PROBLEM REQUIREMENTS:
Would you transcribe the whole listing exactly, minus its pictures?

______

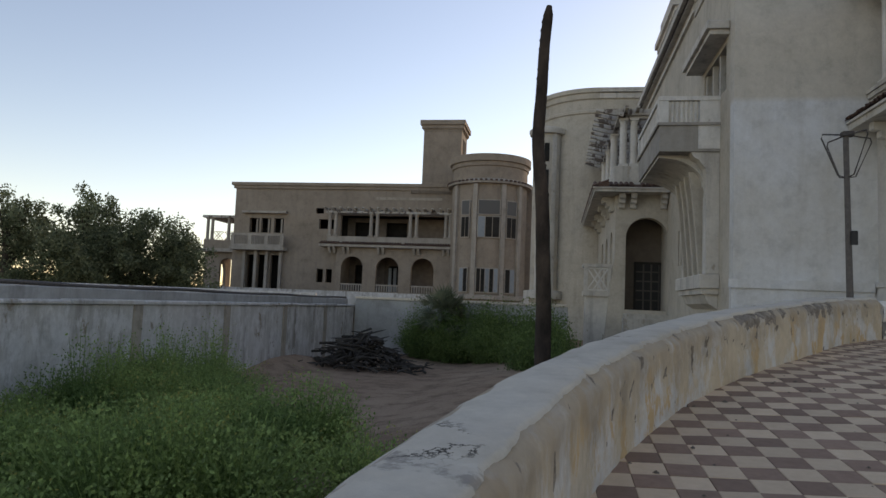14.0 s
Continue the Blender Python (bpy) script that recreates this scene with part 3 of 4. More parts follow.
def house_block():
    holes = [(8.07, 10.18, 2.94, 4.62), (11.27, 13.44, 1.62, 4.62), (14.57, 16.70, 2.94, 4.62), (7.08, 7.50, 3.38, 4.12)]
    P(wall(Solid(), BX0, BX1, 0.0, 6.5, BY, BY + 0.35, holes), "wall", M_BLOCK, HOUSE, "white-painted front wall, beige above")
    P(wall(Solid(), BY + 0.352, TY - 0.003, 0.0, 6.5, 0, 0.35, [(22.08, 24.18, 2.9, 4.6)], side(BX0, 0)), "wall", M_FLANK, HOUSE)
    P(wall(Solid(), BY + 0.352, TY - 0.003, 0.0, 6.5, 0, 0.35, [(21.7, 22.42, 1.62, 4.55)], side(BX1 - 0.35, 0)), "wall", M_BLOCK, HOUSE)
    # plinth band with a rounded moulding
    for a, b in ((BX0 - 0.07, 11.25), (13.46, BX1 + 0.06)):
        P(Solid().box(a, b, BY - 0.07, BY - 0.003, 0.0, 2.62).box(a, b, BY - 0.12, BY - 0.003, 2.62, 2.74, b=0.02), "plinth", M_PLINTH, HOUSE)
    P(Solid().box(BX0 - 0.073, BX0 - 0.003, BY - 0.002, TY - 0.01, 0.0, 2.62).box(BX0 - 0.12, BX0 - 0.003, BY - 0.002, TY - 0.01, 2.62, 2.737), "plinth", M_PLINTH, HOUSE)
    # window sills and the remains of frames
    for a, b in ((8.07, 10.18), (14.57, 16.70)):
        win = P(Solid().box(a + 0.004, b - 0.004, BY + 0.004, BY + 0.34, 2.942, 2.985, b=0.01), "window", M_TRIM, HOUSE, "empty window opening with a bare sill")
        f = Solid()
        for u in (a, b - 0.06):
            f.box(u + 0.003, u + 0.057, BY + 0.25, BY + 0.32, 2.945, 4.615)
        f.box(a + 0.06, b - 0.06, BY + 0.25, BY + 0.32, 4.56, 4.615)
        P(f, "frame_bar", M_TIMBER, win, split=True)
    win = P(Solid().box(BX0 + 0.004, BX0 + 0.3, 22.084, 24.176, 2.902, 2.94, b=0.01), "window", M_TRIM, HOUSE)
    f = Solid()
    f.box(BX0 + 0.22, BX0 + 0.3, 22.083, 22.15, 2.9, 4.59).box(BX0 + 0.22, BX0 + 0.3, 24.11, 24.177, 2.9, 4.59).box(BX0 + 0.22, BX0 + 0.3, 22.15, 24.11, 4.52, 4.59).box(BX0 + 0.2, BX0 + 0.27, 22.95, 23.02, 2.9, 4.52)
    P(f, "frame_bar", M_TIMBER, win, split=True)
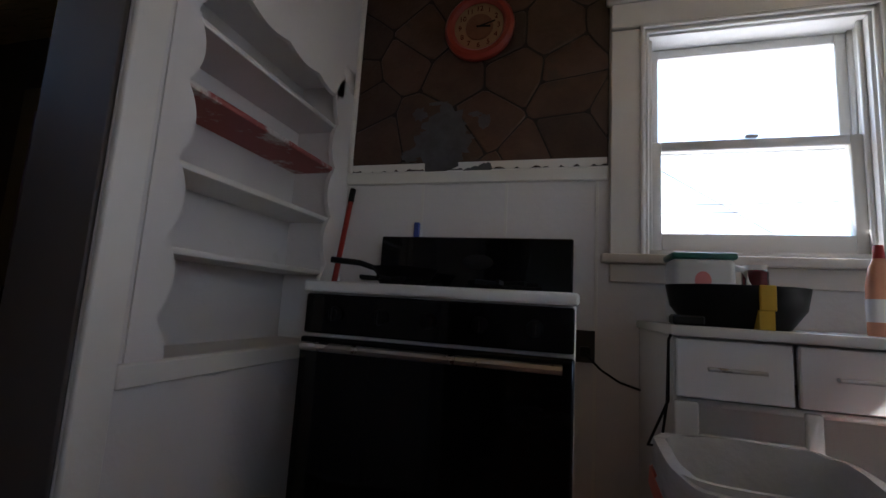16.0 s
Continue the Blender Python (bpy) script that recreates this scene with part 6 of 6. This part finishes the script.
def broom_corner():
    e = thing("broom", 0.70, 6.05, 0, "red-handled broom leaning in the corner", "broom")
    part("handle", Geo().rod((0.04, -0.05, 0.20), (-0.06, 0.365, 1.30), 0.011), material("red_broom_handle", (0.32, 0.02, 0.015), 0.35), e)
    part("grip", Geo().rod((-0.06, 0.365, 1.30), (-0.066, 0.39, 1.365), 0.013), BLACKPLASTIC, e)
    part("brush", Geo().prism([(-0.10, 0.0), (0.10, 0.0), (0.05, 0.16), (0.025, 0.21), (-0.025, 0.21), (-0.05, 0.16)], -0.02, 0.02, "yz"), BLACKPLASTIC, e)
    b = thing("beige_bucket", 0.71, 5.90, 0, "beige plastic waste bucket beside the stove", "bucket")
    part("bucket", Geo().lathe([(0.0, 0.0), (0.066, 0.0), (0.084, 0.27), (0.09, 0.275), (0.09, 0.28), (0.08, 0.28), (0.062, 0.01), (0.0, 0.01)], seg=28), material("beige_plastic", (0.40, 0.33, 0.23), 0.5), b)


broom_corner()


def skillet():
    e = thing("frying_pan", 0.98, 6.24, 0.965, "black frying pan on the rear burner", "frying pan")
    part("pan", Geo().lathe([(0.0, 0.0), (0.09, 0.0), (0.12, 0.045), (0.117, 0.045), (0.088, 0.005), (0.0, 0.005)], seg=32), BLACKTEX, e)
    part("handle", Geo().tube([(-0.11, 0.0, 0.04), (-0.18, 0.0, 0.06), (-0.29, -0.02, 0.068)], [0.010, 0.011, 0.012], 8), BLACKPLASTIC, e)


skillet()
solid("blue_lighter", Geo().box(0.93, 0.955, 6.432, 6.446, 1.10, 1.22, 0.004), material("blue_plastic", (0.03, 0.06, 0.3), 0.3), "blue brush handle behind the stove", "brush")
solid("black_charger", Geo().box(1.79, 1.86, 5.95, 6.0, 0.876, 0.90, 0.005), BLACKPLASTIC, "black charger on the worktop edge", "charger")
for k in range(2):
    solid("charger_cable", Geo().tube([(1.80, 5.96, 0.88), (1.775, 5.93, 0.84), (1.772, 5.935 - 0.01 * k, 0.70), (1.76 - 0.02 * k, 5.95 + 0.04 * k, 0.58), (1.77, 6.0, 0.5 + 0.08 * k)], 0.0035, 6), BLACKPLASTIC, "thin black cable hanging off the worktop", "cable", group="hanging cables")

______

RESPONSE:
14.0 s
Continue the Blender Python (bpy) script that recreates this scene with part 3 of 4. More parts follow.
def house_block():
    holes = [(8.07, 10.18, 2.94, 4.62), (11.27, 13.44, 1.62, 4.62), (14.57, 16.70, 2.94, 4.62), (7.08, 7.50, 3.38, 4.12)]
    P(wall(Solid(), BX0, BX1, 0.0, 6.5, BY, BY + 0.35, holes), "wall", M_BLOCK, HOUSE, "white-painted front wall, beige above")
    P(wall(Solid(), BY + 0.352, TY - 0.003, 0.0, 6.5, 0, 0.35, [(22.08, 24.18, 2.9, 4.6)], side(BX0, 0)), "wall", M_FLANK, HOUSE)
    P(wall(Solid(), BY + 0.352, TY - 0.003, 0.0, 6.5, 0, 0.35, [(21.7, 22.42, 1.62, 4.55)], side(BX1 - 0.35, 0)), "wall", M_BLOCK, HOUSE)
    # plinth band with a rounded moulding
    for a, b in ((BX0 - 0.07, 11.25), (13.46, BX1 + 0.06)):
        P(Solid().box(a, b, BY - 0.07, BY - 0.003, 0.0, 2.62).box(a, b, BY - 0.12, BY - 0.003, 2.62, 2.74, b=0.02), "plinth", M_PLINTH, HOUSE)
    P(Solid().box(BX0 - 0.073, BX0 - 0.003, BY - 0.002, TY - 0.01, 0.0, 2.62).box(BX0 - 0.12, BX0 - 0.003, BY - 0.002, TY - 0.01, 2.62, 2.737), "plinth", M_PLINTH, HOUSE)
    # window sills and the remains of frames
    for a, b in ((8.07, 10.18), (14.57, 16.70)):
        win = P(Solid().box(a + 0.004, b - 0.004, BY + 0.004, BY + 0.34, 2.942, 2.985, b=0.01), "window", M_TRIM, HOUSE, "empty window opening with a bare sill")
        f = Solid()
        for u in (a, b - 0.06):
            f.box(u + 0.003, u + 0.057, BY + 0.25, BY + 0.32, 2.945, 4.615)
        f.box(a + 0.06, b - 0.06, BY + 0.25, BY + 0.32, 4.56, 4.615)
        P(f, "frame_bar", M_TIMBER, win, split=True)
    win = P(Solid().box(BX0 + 0.004, BX0 + 0.3, 22.084, 24.176, 2.902, 2.94, b=0.01), "window", M_TRIM, HOUSE)
    f = Solid()
    f.box(BX0 + 0.22, BX0 + 0.3, 22.083, 22.15, 2.9, 4.59).box(BX0 + 0.22, BX0 + 0.3, 24.11, 24.177, 2.9, 4.59).box(BX0 + 0.22, BX0 + 0.3, 22.15, 24.11, 4.52, 4.59).box(BX0 + 0.2, BX0 + 0.27, 22.95, 23.02, 2.9, 4.52)
    P(f, "frame_bar", M_TIMBER, win, split=True)
16.0 s
Continue the Blender Python (bpy) script that recreates this scene with part 6 of 6. This part finishes the script.
def broom_corner():
    e = thing("broom", 0.70, 6.05, 0, "red-handled broom leaning in the corner", "broom")
    part("handle", Geo().rod((0.04, -0.05, 0.20), (-0.06, 0.365, 1.30), 0.011), material("red_broom_handle", (0.32, 0.02, 0.015), 0.35), e)
    part("grip", Geo().rod((-0.06, 0.365, 1.30), (-0.066, 0.39, 1.365), 0.013), BLACKPLASTIC, e)
    part("brush", Geo().prism([(-0.10, 0.0), (0.10, 0.0), (0.05, 0.16), (0.025, 0.21), (-0.025, 0.21), (-0.05, 0.16)], -0.02, 0.02, "yz"), BLACKPLASTIC, e)
    b = thing("beige_bucket", 0.71, 5.90, 0, "beige plastic waste bucket beside the stove", "bucket")
    part("bucket", Geo().lathe([(0.0, 0.0), (0.066, 0.0), (0.084, 0.27), (0.09, 0.275), (0.09, 0.28), (0.08, 0.28), (0.062, 0.01), (0.0, 0.01)], seg=28), material("beige_plastic", (0.40, 0.33, 0.23), 0.5), b)


broom_corner()


def skillet():
    e = thing("frying_pan", 0.98, 6.24, 0.965, "black frying pan on the rear burner", "frying pan")
    part("pan", Geo().lathe([(0.0, 0.0), (0.09, 0.0), (0.12, 0.045), (0.117, 0.045), (0.088, 0.005), (0.0, 0.005)], seg=32), BLACKTEX, e)
    part("handle", Geo().tube([(-0.11, 0.0, 0.04), (-0.18, 0.0, 0.06), (-0.29, -0.02, 0.068)], [0.010, 0.011, 0.012], 8), BLACKPLASTIC, e)


skillet()
solid("blue_lighter", Geo().box(0.93, 0.955, 6.432, 6.446, 1.10, 1.22, 0.004), material("blue_plastic", (0.03, 0.06, 0.3), 0.3), "blue brush handle behind the stove", "brush")
solid("black_charger", Geo().box(1.79, 1.86, 5.95, 6.0, 0.876, 0.90, 0.005), BLACKPLASTIC, "black charger on the worktop edge", "charger")
for k in range(2):
    solid("charger_cable", Geo().tube([(1.80, 5.96, 0.88), (1.775, 5.93, 0.84), (1.772, 5.935 - 0.01 * k, 0.70), (1.76 - 0.02 * k, 5.95 + 0.04 * k, 0.58), (1.77, 6.0, 0.5 + 0.08 * k)], 0.0035, 6), BLACKPLASTIC, "thin black cable hanging off the worktop", "cable", group="hanging cables")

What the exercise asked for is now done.